Хотя бы об этом напишите, ведь Вам же интересно это издание. Потом: надо ли предисловие к нему? А то ведь там „божественных“ слов много.
Редакцию менять по берлинскому тому я не буду, лучше дать такими, какими они были, хорошо?» (Письма, 272). В мае 1925 г. Есенин просил Бениславскую передать собрание Д. К. Богомильскому (см. п. 219 и коммент. к нему.). Собрание не издавалось. Его структура в основных чертах была принята при подготовке трехтомного Собр. ст. осенью 1925 г. (подробнее см. наст. изд., т. 7, кн. 2, раздел, где собраны сведения о невышедших при жизни авторских книгах Есенина).
«Дорогой Сергей Александрович,
не только потому, что привет прислали, который радует и хочется ответить тем же, но еще и потому, что нам приятно если не беседовать, то написать несколько слов.
Завтра новый год, обычный новый год, но чем-то отмечаемый у каждого. И у Вас?

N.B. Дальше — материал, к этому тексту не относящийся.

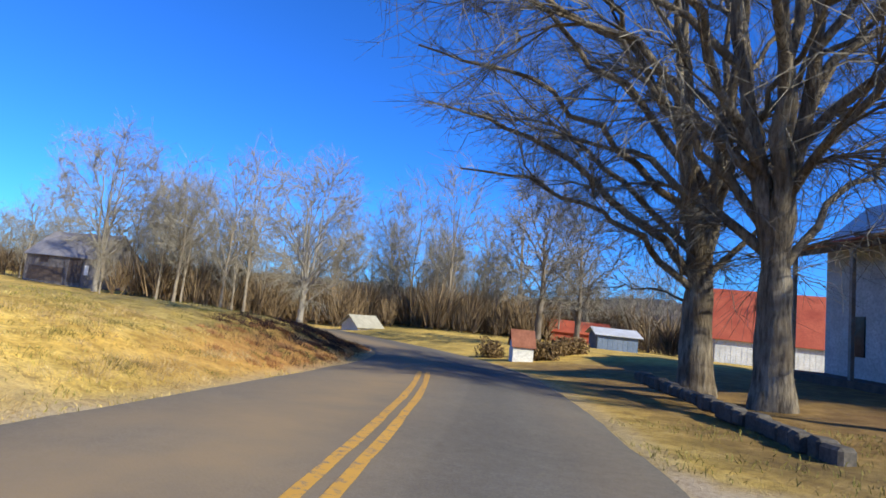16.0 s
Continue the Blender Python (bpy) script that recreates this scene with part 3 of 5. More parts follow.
for x, y in SPOTS:
    if (abs(x - road_x(y)) < 6 and y < 362) or (-46 < x < -20 and y < 382) or (14 < x < 25 and y < 362):
        continue
    low_ = 0.92 if x < -50 else (0.8 if x > 50 else 1.2)
    plant(KINDS[rng.integers(len(KINDS))], x, y, "slim bare woodland tree with grey twigs", rot=rng.uniform(0, 6.28), scale=low_ * rng.uniform(0.5, 1.15), group="bare woods behind the fields")


def leaf_cloud(rng, n, size, shell):
    """Small leaf triangles spread through a crown given by shell(u) -> points."""
    c0 = shell(rng, n)
    a = rng.normal(0, 1, (n, 3))
    a /= np.linalg.norm(a, axis=1, keepdims=True)
    b2 = np.cross(a, rng.normal(0, 1, (n, 3)))
    b2 /= np.linalg.norm(b2, axis=1, keepdims=True) + 1e-9
    s = size * rng.uniform(0.6, 1.4, (n, 1))
    v = np.stack([c0 - a * s * 0.5, c0 + a * s * 0.5, c0 + b2 * s], 1).reshape(-1, 3)
    return v, np.arange(3 * n).reshape(-1, 3)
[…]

Вот хочется нам знать, чем же Вы и с чем, с какими мыслями и настроениями его встречаете. Чем сейчас живете, что занимает Вас…
Правда, мы знаем, что все у Вас (но все ли?) отмечается чудесным бисером строк, маленьких строк, даже сны навевающих.
Рассказывал вчера Касаткин, что его приятелю снилось, что Вы на Кавказе увлекли жену кавказца и это стоило Вам жизни, т. к. кавказец сей насквозь проткнул Вас ножом. Разве это не Ваши драки навеяли? Будто кто-то мне в кабацкой драке Саданул под сердце финский нож. —
Ну, а кроме того, что в строчках?
Например, когда в Москву думаете приехать, тянет ли сюда?
Помните — Вы все о тахте говорили? А как раз на днях у нас тахта появилась. Мы и решили — приедет С. Ал. — и в первый же вечер позовем его на тахту — слушать рассказы Ваши о восточных краях.
Ну, приезжайте, дайте знать о себе, чем очень обрадуете.
Примите большой, нежный привет от Сони и Яны.
А если будет охота или настроение — черкнёте, — то по адресу — Кремль, Кавалерский корпус, 1-й этаж, Яне Козловской» (Письма, 265–266).